Vierter Artikel. Der untergebene ist manchmal verpflichtet, seinen Oberen zurechtzuweisen.
a) Dies ist nicht richtig. Denn: I. Exod. 19. heißt es: „Wenn ein Tier den Berg berührt, soll es gesteinigt werden;“ und Oza ward vom Herrn mit dem Tode bestraft, weil er die Bundeslade berührt hatte. (2. Kön. 6.) Unter dem „Berge“ und der „Bundeslade“ aber wird der Obere verstanden.

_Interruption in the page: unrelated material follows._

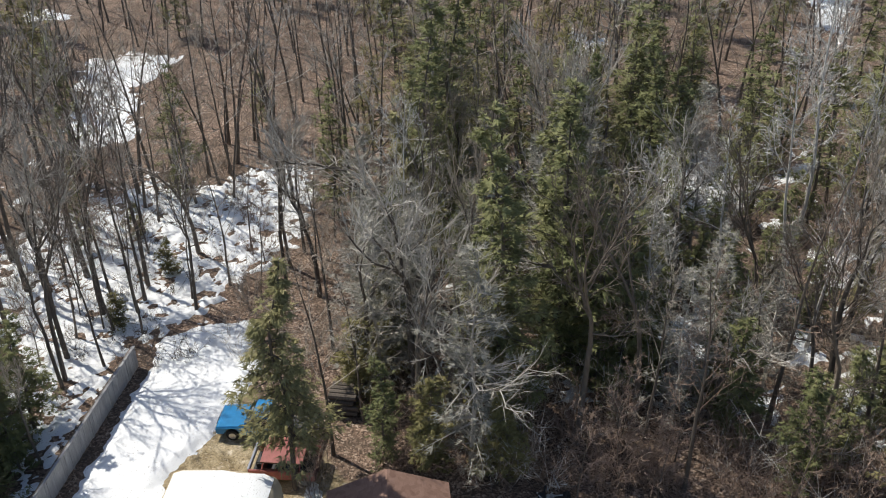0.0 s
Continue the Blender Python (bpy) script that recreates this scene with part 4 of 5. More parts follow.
rng = random.Random(5)
KEY = [
    ("spruce", -12.8, 38.8, 14.5), ("cedar", -8.6, 41.6, 6.3), ("gold", -6.2, 41.3, 6.0), ("grey", -3.9, 41.5, 14), ("gold", -2.2, 41.1, 5.6), ("hemlock", 0.2, 49.5, 19), ("cedar", 2.3, 49.0, 13.5),
    ("hemlock", 5.6, 66, 16), ("birch", 14.8, 60.3, 17.5), ("maple", 7.0, 41.1, 14), ("cedar", 12.8, 42.4, 8), ("hedge", 17.9, 39.2, 8.4), ("hedge", 20.2, 39.0, 6.4), ("cedar", -29, 30.9, 7.6), ("cedar", -27.9, 38.1, 7.6),
    ("hemlock", -0.8, 52.5, 18), ("cedar", 3.8, 48.5, 11), ("gold", -3.6, 45.0, 10), ("hemlock", 6.6, 63, 15), ("cedar", 16, 57, 7), ("cedar", 18, 48, 9), ("cedar", 15, 44, 8), ("cedar", 20, 43, 8.5), ("cedar", 21.5, 40.5, 7.5), ("grey", -8.5, 50, 13), ("grey", -10, 47, 12), ("spruce", -9.5, 56, 14),
    ("maple", -24.0, 53.5, 12), ("maple", -22.9, 57, 12), ("maple", -29.0, 44.8, 12), ("maple", -11.5, 41.5, 14), ("cedar", -28.7, 22.9, 8), ("ash", 22.6, 28.6, 12), ("ash", 25.1, 31.5, 13), ("spread", 7.5, -26.7, 14.5), ("twintop", -6.6, -31.4, 9.0), ("arching", 8.3, -26.9, 4.0), ("sapling", -5.9, -31.2, 7.6), ("sapling", -5.2, -32.0, 7.0), ("sapling", -6.9, -30.6, 8.2), ("cedar", 26.1, 1.5, 3.0),
    ("crab", 16.3, -25.6, 9), ("clump", 15.4, -1.6, 13.2), ("bigtwin", 22.5, 2.4, 15), ("pair", -7.4, -1.1, 14.2), ("grey", -27, -3, 9), ("grey", -30, -6, 10), ("grey", -26.6, -8.5, 8), ("grey", -31, 1.5, 10), ("cedar", -28, -11, 7), ("cedar", -31, -3, 8), ("oak", -27, -6, 11), ("oak", -29, -0.5, 11), ("oak", -26, -11.5, 12), ("maple", -28.5, 3.5, 10), ("greytrunk", -8.3, 65.5, 19), ("greytrunk", -7.4, 65.9, 18), ("oak", 8.6, 46.4, 13), ("maple", -13.8, 50.5, 14), ("maple", -19.3, 59.7, 13), ("slim", -24.8, 54.8, 11), ("slim", -32.2, 52.4, 12), ("slim", -29.3, 50.8, 10), ("birch", 17.5, 70, 18), ("gold", -9.7, 49.0, 8), ("gold", -11.1, 46.0, 6), ("gold", 2.9, 53, 12), ("hedge", -19.4, -24.2, 10), ("hedge", -21.8, -14.6, 6.4), ("hedge", -21.4, -19.5, 8), ("cedar", -24, -22, 11),
    ("broad", 23.6, -11.4, 10.5), ("sapling", -14.6, -7.0, 4.8), ("crab", 22.6, -21.5, 8), ("slim", 25.5, -15, 9), ("slim", 24.5, -18, 8), ("slim", 22, -18.5, 10), ("sapling", 20, -13.5, 5), ("sapling", 21.5, -16, 5.5), ("crab", 25, -25, 9), ("sapling", 19.0, -22, 4), ("sapling", -13.2, -6.4, 4.2), ("sapling", 17.5, -17.0, 5.5), ("maple", 21.4, -2.4, 14), ("sapling", 12.0, -12.0, 4), ("sapling", 3.6, -10.8, 3.2), ("sapling", 6.4, -9.2, 3.6), ("sapling", -7.9, 4.0, 4.4), ("sapling", -8.3, 4.8, 3.8),
]
tip = TREES["greytrunk"][0][0].vertices[-1].co
upright = 180 - math.degrees(math.atan2(tip.y, tip.x))
for kind, x, y, tall in KEY:
    plant(kind, x, y, tall, rng, turn=upright if kind == "greytrunk" else 0 if kind in ("pair", "bigtwin") else None, lean=0.3 if kind in ("greytrunk", "pair", "bigtwin") else 2.0, group="garden trees" if y < 37 and abs(x) < 24 else "woodland trees", wide=1.15 if kind == "grey" else 1.0)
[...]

II. Zu Gal. 2. (In faciem restiti) sagt die Glosse: „Da also der untergebene dem Oberen nicht gleich ist, soll er ihn nicht zurechtweisen.“ III. Gregor (23. moral. 8.; 26, 28.) sagt: „Das Leben von Heiligen soll jemand nicht bessern wollen, außer wer meint, daß er besser ist.“ Es muß aber niemand besser sein wollen wie sein Oberer. Auf der anderen Seite schreibt Augustin in der „Regel“: „Nicht allein eurer selbst, sondern auch des Oberen erbarmt euch, der unter euch wohl einen höheren Platz einnimmt, aber auch desto größeren Gefahren ausgesetzt ist.“ Die brüderliche Zurechtweisung aber ist ein Werk der Barmherzigkeit.

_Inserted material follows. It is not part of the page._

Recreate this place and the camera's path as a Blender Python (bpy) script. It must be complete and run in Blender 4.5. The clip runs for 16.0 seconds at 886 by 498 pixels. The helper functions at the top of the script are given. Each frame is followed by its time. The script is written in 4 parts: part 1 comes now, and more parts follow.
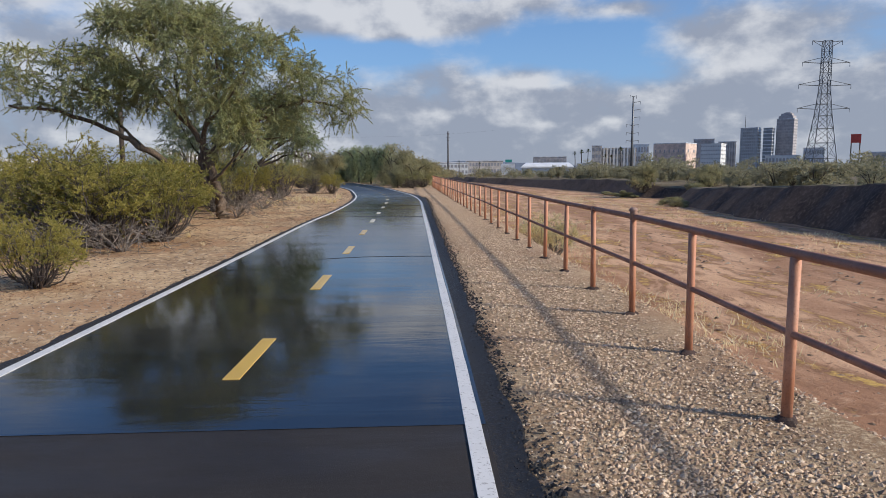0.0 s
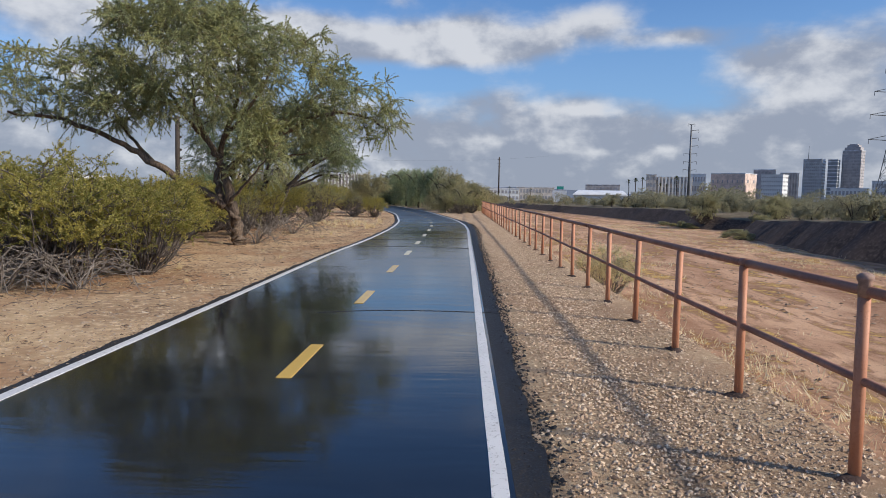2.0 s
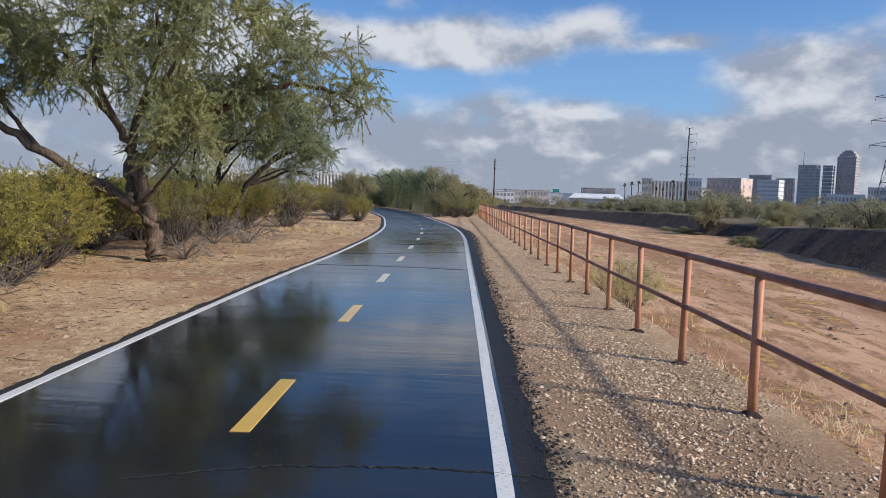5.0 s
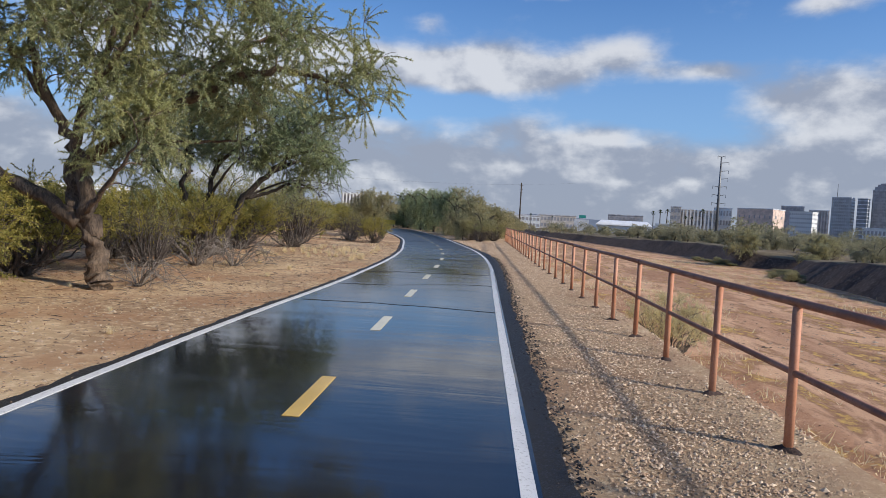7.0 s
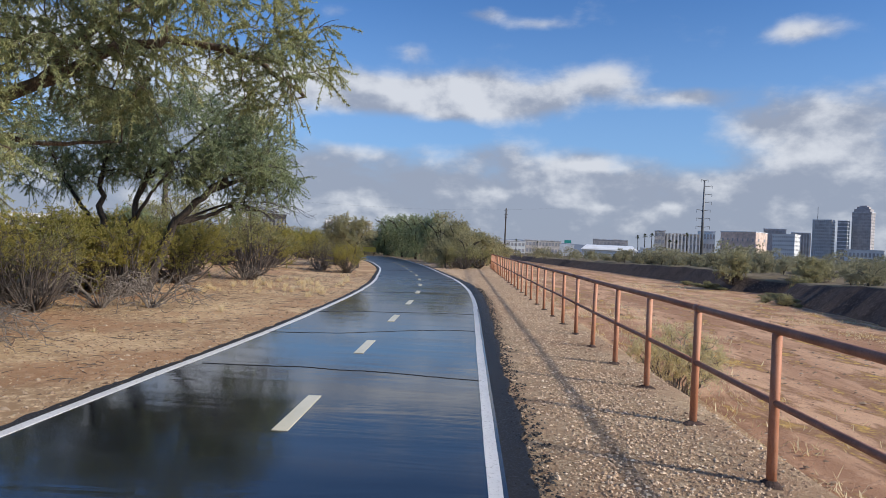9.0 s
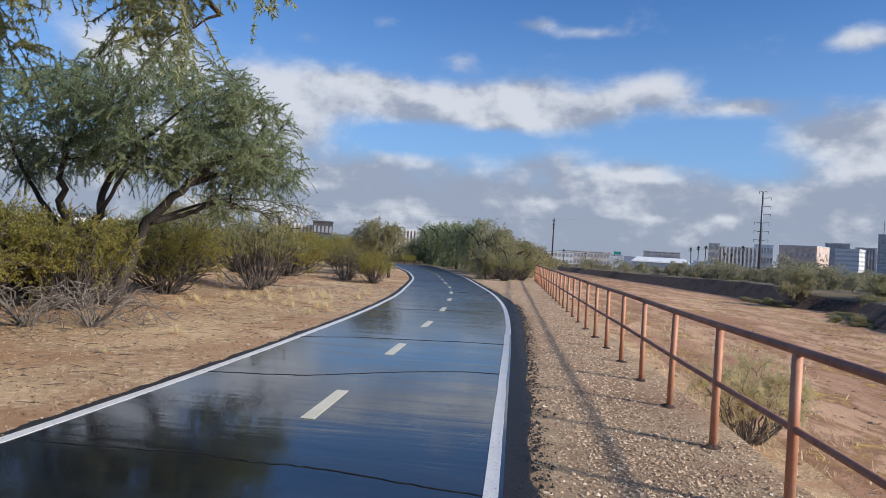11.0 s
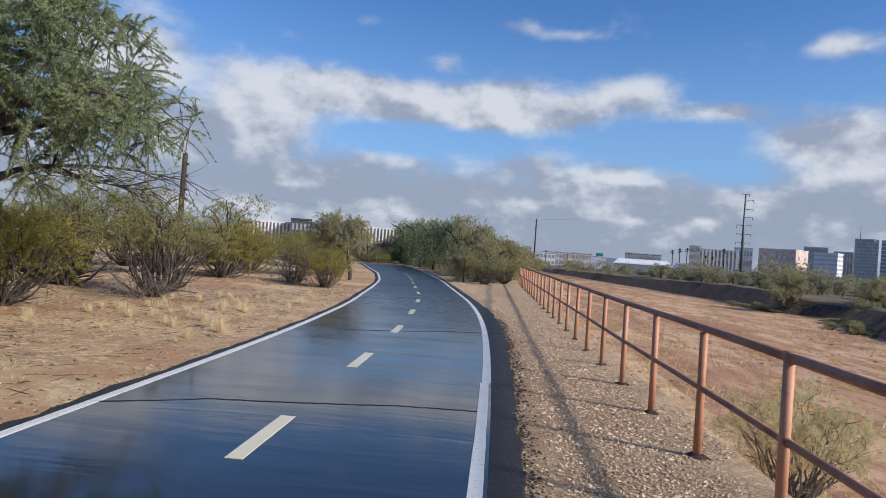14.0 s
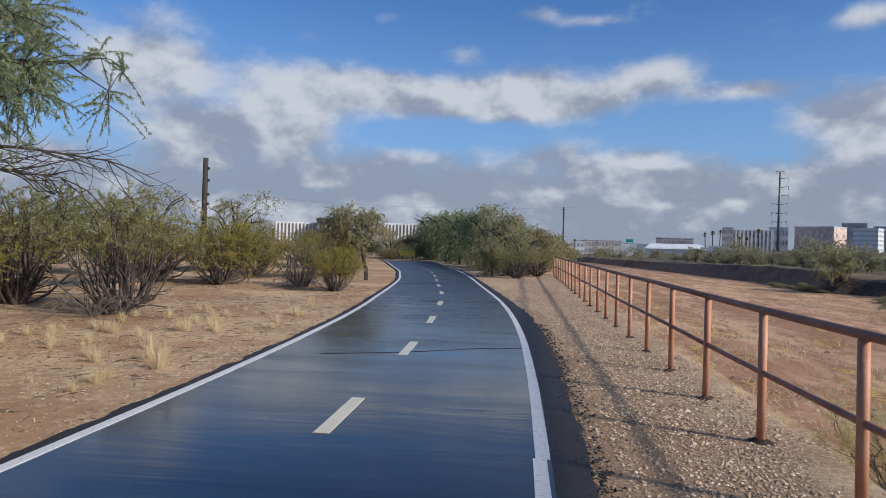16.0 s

b) Ich antworte, die brüderliche Zurechtweisung in der Weise der Strafe, als Akt der Gerechtigkeit, komme nur dem Oberen zu; — als Akt der Liebe aber erstrecke sie sich auf alle mit Rücksicht auf jede beliebige Person, zu der man Liebe haben muß und in der Bessernswertes sich findet. Denn der Akt eines Vermögens oder Zustandes erstreckt sich auf Alles, was im Gegenstande des betreffenden Vermögens oder Zustandes enthalten ist; wie alle Farben auf den Akt des Sehens sich beziehen. Weil aber alle Tugendakte unter den gebührenden Umständen vollzogen werden müssen, deshalb muß eine solche Zurechtweisung dem Oberen gegenüber diesem Verhältnisse entsprechen. Sie darf also nicht mit Frechheit und Härte geschehen, sondern von Sanftmut und Ehrfurcht muß sie begleitet sein. Deshalb ermahnt Paulus (1. Tim. 6.): „Den älteren schelte nicht, sondern beschwöre ihn wie einen Vater.“ Und Dionysius tadelt (op. 8.) den Demophilus, weil er einen Priester ohne die nötige Ehrfurcht zurechtgewiesen, ihn geschlagen und aus der Kirche gejagt hatte.
c) I. Wann der Obere ohne Ehrfurcht getadelt wird, dann wird er ungeregelterweise „berührt.“ II. „Ins Angesicht widerstehen“ überschreitet das Maß der brüderlichen Zurechtweisung gegenüber dem Oberen. Dies hätte also Paulus nicht gethan, wenn er nicht mit Rücksicht auf die Verteidigung und Aufrechterhaltung des Glaubens mit Petrus gewissermaßen auf der gleichen Stufe gestanden hätte. Im stillen aber und mit Ehrfurcht ermähnen, das kann auch der eigentlich untergebene; wie Paulus (Kol. ult. 17.) schreibt: „Saget dem Archippus (dem Bischöfe): Thue deinen Dienst.“ Wo jedoch der Glaube Gefahr läuft, da muß man auch öffentlich die Oberen zurechtweisen, wie das Paulus that; und wie Augustin diesbezüglich schreibt (ep. 19.): „Petrus selbst hat den Vorgesetzten das Beispiel gegeben, daß sie, wenn sie etwa den rechten Pfad verließen, auch nicht unwillig es aufnehmen sollen, wenn untergebene sie zurechtweisen.“ III. Sich schlechthin und in Allem für besser halten wie den Oberen; das ist Hochmut. Sich in mancher Beziehung für besser halten, ist kein Hochmut und keine Vermessenheit; denn jeder Mensch hat in diesem Leben einen Fehler. Zudem ist eine solche brüderliche Zurechtweisung gegenüber dem Oberen kein Beweis, daß sich der untergebene für besser hält, sondern ein Beistand, wie Augustin (s. ob.) in der „Regel“ sagt.